There are other smart pens on the market, such as the Livescribe, but Lernstift is unusual in that doesn’t require special paper and will have exchangeable pen tips — including a fountain pen module, a ballpoint module, and, eventually, a pencil module. The gadget is now available for pre-order through Kickstarter and is expected to ship in December.

But why worry about enhancing handwriting on paper just when society seems to be abandoning that skill in favor of typing, or at least using digital styluses? Lernstift inventor Falk Wolsky explains that the idea was born out of frustration with his oldest son’s homework mistakes. Wolsky says his son was too often distracted, and would make small, preventable errors.

“My wife said: ‘I wish the pen would give him an electroshock or something to make him think about his spelling,’” Wolsky says. “I thought, an electroshock wasn’t so good, but a vibration might work.”

Wolsky doubts old fashioned handwriting will ever go away, citing research on its cognitive benefits.
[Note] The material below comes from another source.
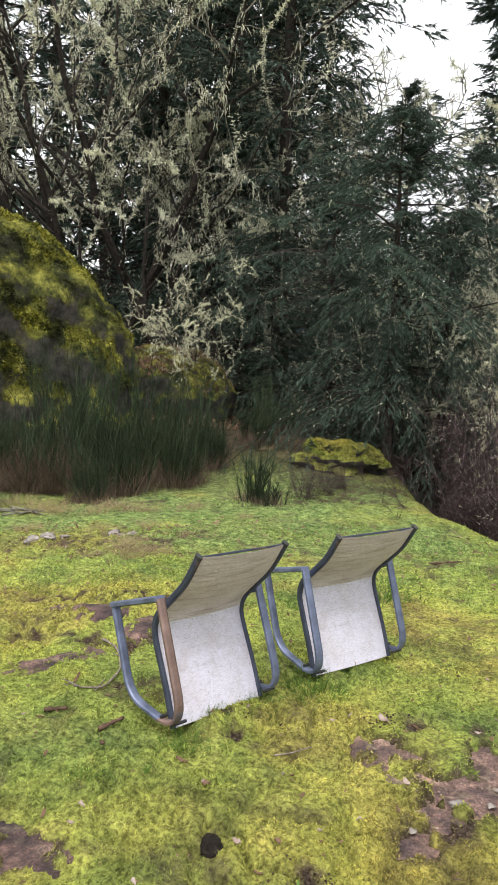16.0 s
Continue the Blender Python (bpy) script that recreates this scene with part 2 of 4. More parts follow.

For example, one study by researchers at Indiana University found that students who wrote letters and other symbols by hand could better identify those shapes later than those who just studied them without writing them.

Lernstift works by monitoring what a user is writing using built in sensors. It can then send data wirelessly to a computer or tablet that can analyze what’s being written and then tell the pen to vibrate if the user draws a letter too sloppily, or if they misspell a word. “They get instant feedback, instead of feedback three days later when the teacher hands the paper back covered in red marks,” Wolsky says.

The pen uses a custom embedded Linux operating system with custom, closed-source software that controls the sensors and handles handwriting recognition. But Lernstift will have an open API so that developers can build new applications for the pen, whether that’s new dictionaries to support spell checking in different languages, or ways to use the pen to transfer drawings to Photoshop. “The developer platform is extremely important part for us,” he says.

Lernstift is yet another example of how “the internet of things” can turn household items like pens into programmable “smart objects.” Even something as old fashioned as handwriting can be given new dimensions.